Mit diesen Worten hatte sich Emmanuel abgewandt und war bereits dabei, den Raum zu durchqueren. „Warte!", rief ich einem plötzlichen Impuls folgend und atmete einmal tief ein, bevor ich fortfuhr: „Würdest du bei mir bleiben, wenn ich sie anrufe?"

„Ich dachte, du würdest vielleicht lieber alleine sein, wenn du mit ihnen sprichst. Wenn du mich dabeihaben möchtest, bleibe ich natürlich bei dir", entgegnete er verständnisvoll und kam nun wieder auf mich zu. Er umschloss mein Kinn mit seinen Fingern, um vorsichtig meinen Blick zu heben. „Du schaffst das!"

Wie schon mehrfach zuvor, wünschte ich mir etwas von seiner Zuversicht. Obwohl ich noch immer nicht vollkommen überzeugt war, tippte ich mit zittrigen Fingern die Rufnummer meiner Eltern in das Tastenfeld.
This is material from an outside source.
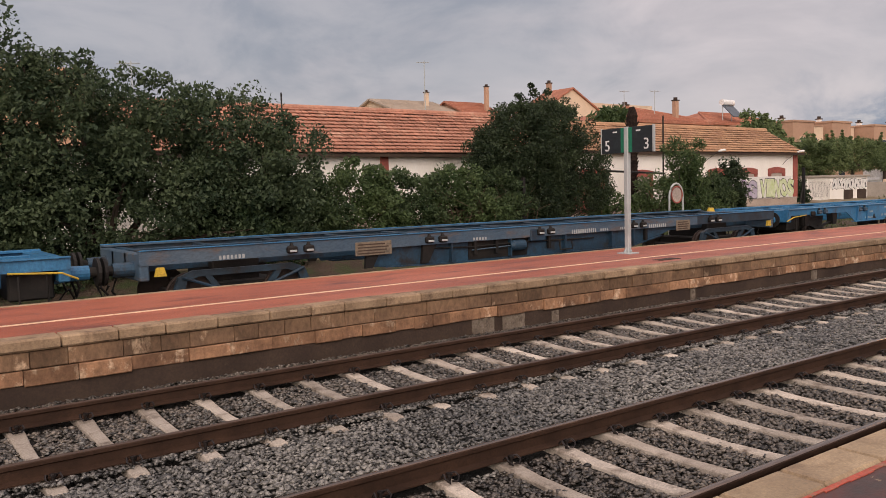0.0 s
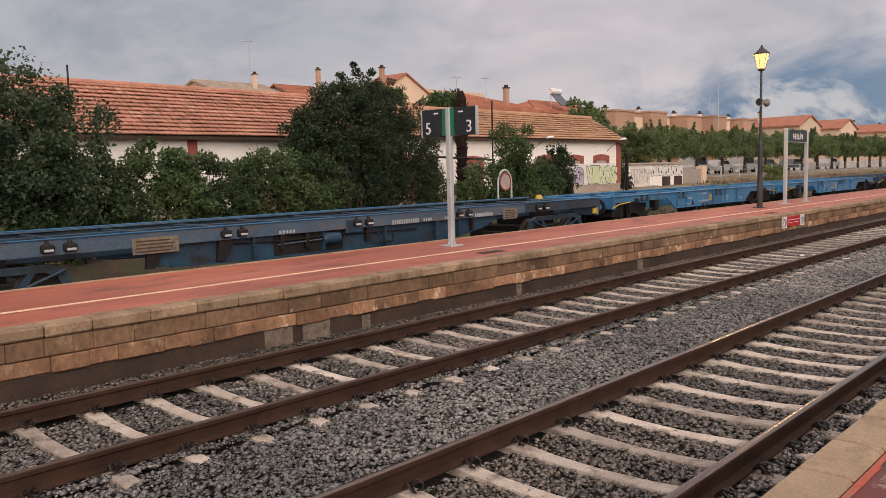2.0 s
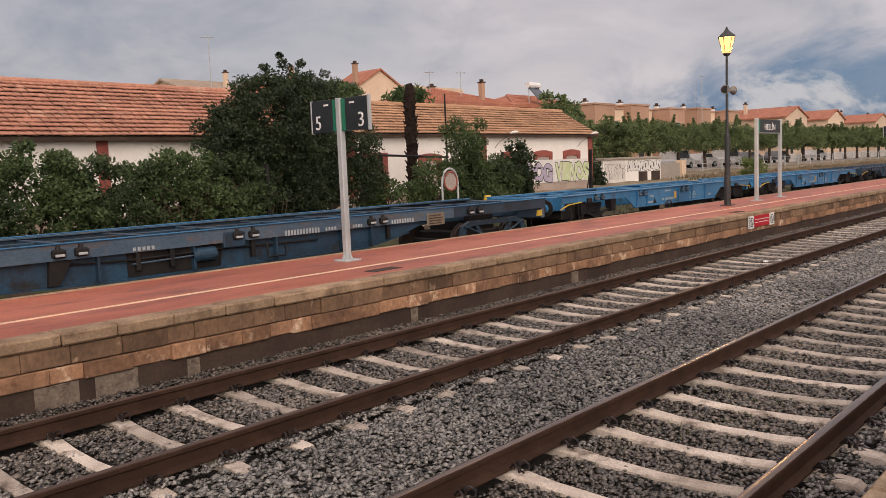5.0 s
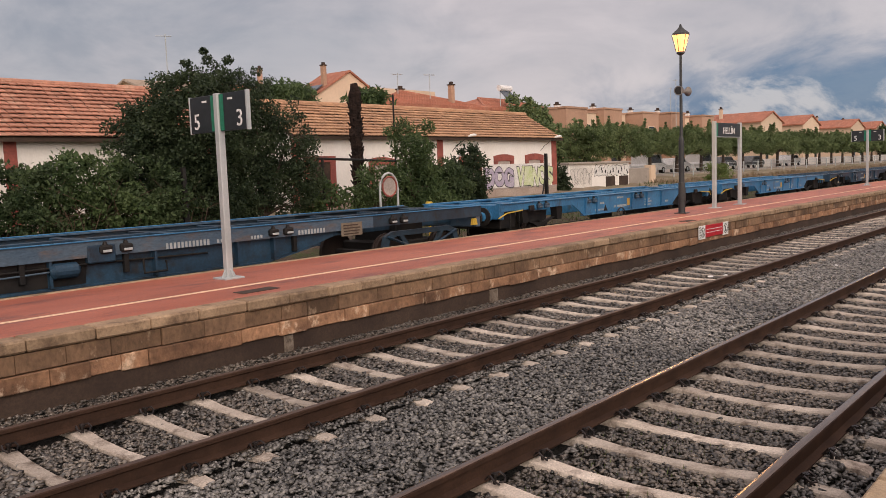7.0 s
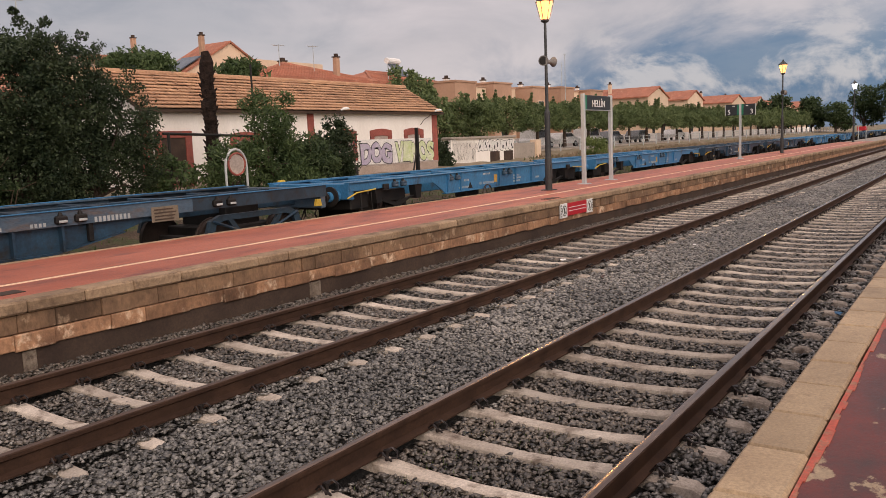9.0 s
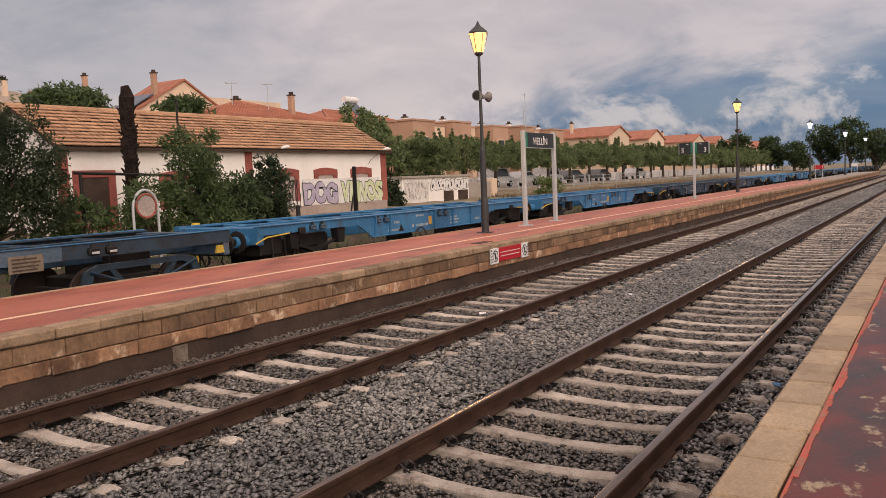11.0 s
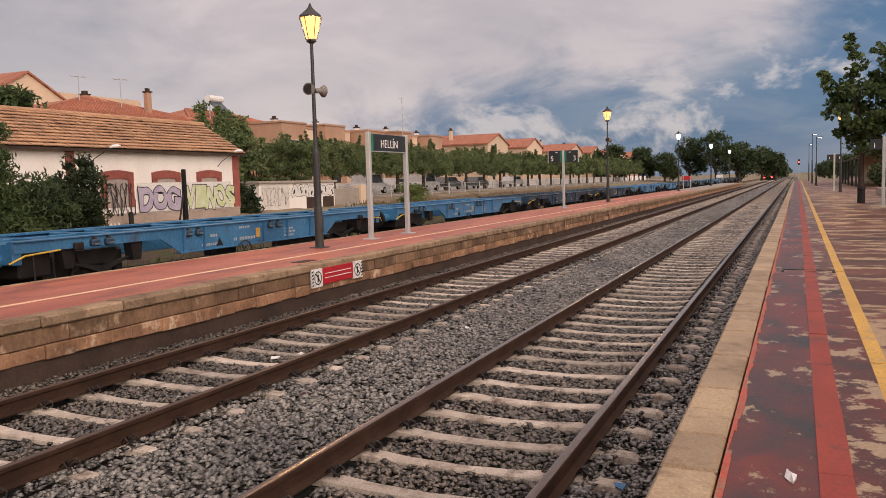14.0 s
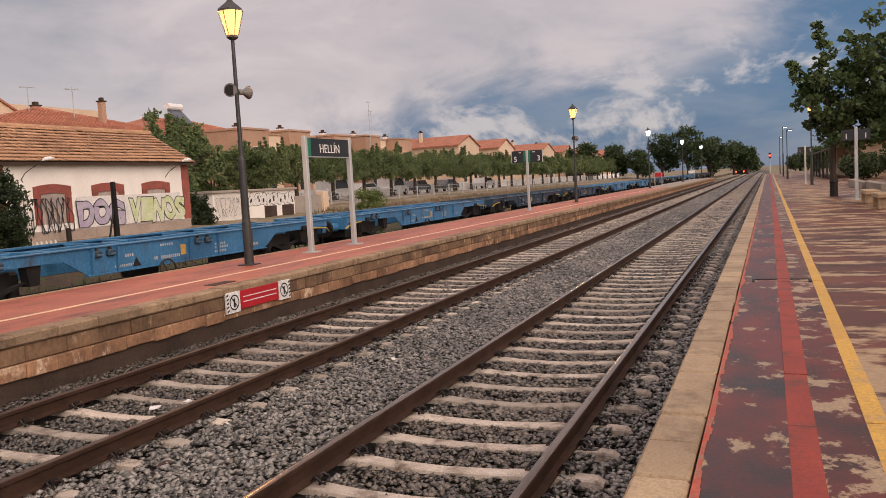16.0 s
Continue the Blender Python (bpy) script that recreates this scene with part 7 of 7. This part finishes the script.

Anschließend ließ ich meinen Zeigefinger länger als notwendig über dem grünen Telefonsymbol schweben. Schließlich nahm ich all meinen Mut zusammen und betätigte den Knopf, während ich vor Aufregung bereits das Blut in meinen Ohren rauschen hören konnte.

Es dauerte nicht lange, da wurde das Telefonat auch schon entgegengenommen.

„Campbell", vernahm ich die Stimme meiner Mutter und musste schwer schlucken, bevor ich in der Lage war, ihr zu antworten.

„Mom? Ich bin es", brachte ich schließlich unter leichtem Krächzen hervor. Mühsam stützte ich mich mit einer Hand an der Tischplatte abs, um nicht auf der Stelle umzukippen.

„Charlotte? Meine Güte! Wo steckst du? Wir sind fast umgekommen vor Sorge", redete sie auf mich ein und ich konnte hören, dass sie sofort zu weinen begann. Während sie auf mich einredete, vernahm ich bereits im Hintergrund die strenge Stimme meines Vaters.

„Mir geht es gut. Ihr braucht euch keine Sorgen zu machen", versuchte ich sie zu besänftigen, aber anscheinend war ich nicht sonderlich erfolgreich darin, sie zu beruhigen. Ich vernahm ein kurzes Wortgefecht zwischen ihr und meinem Vater, bevor er ihr augenscheinlich das Telefon aus der Hand riss.

„Charlotte?", dröhnte seine tiefe Stimme durch den Lautsprecher und im Gegensatz zu meiner Mutter klang er eher verärgert, als besorgt.

„Ja", erwiderte ich angespannt und ein Kloss bildete sich in meinem Hals. Er hatte schon immer eine einschüchternde Wirkung auf mich gehabt und obwohl uns etliche Flugmeilen trennten, änderte dies kaum etwas an dieser Tatsache.

„Ich weiß nicht, was in dich gefahren ist aber eins sage ich dir: Ich dulde solch ein Verhalten nicht! Du wirst mich nicht länger zum Gespött der Gesellschaft machen und ich erwarte, dass du sofort nach Hause zurückkehrst. Habe ich mich verständlich ausgedrückt?", zischte er bedrohlich in das Telefon und mir war bewusst, dass er keine Widerrede duldete. Allerdings war ich nicht in ein anderes Land geflohen, um genau dort weiterzumachen, wo ich aufgehört hatte.

„Es geht immer nur um dich! Aber weißt du was? Ich habe keine Lust mehr darauf! Weder auf Harvard, noch auf deine Diktatur und ich werde dann zurückkommen, wenn ich es für richtig halte!"

Mein Vater zog scharf die Luft ein. Anscheinend hatte er nicht mit solch einem Widerstand gerechnet. „Ich glaube, ich habe mich missverständlich ausgedrückt", polterte er daraufhin in den Hörer. „Du wirst auf der Stelle-"

„Stopp!", unterbrach ich ihn abrupt. „Es gibt nur eine Sache, die ich nun machen werde! Dieses Gespräch beenden! Mach's gut!"

Mit diesen Worten kappte ich die Verbindung und ließihm somit keinen Raum mehr, auf meine Äußerung zu reagieren.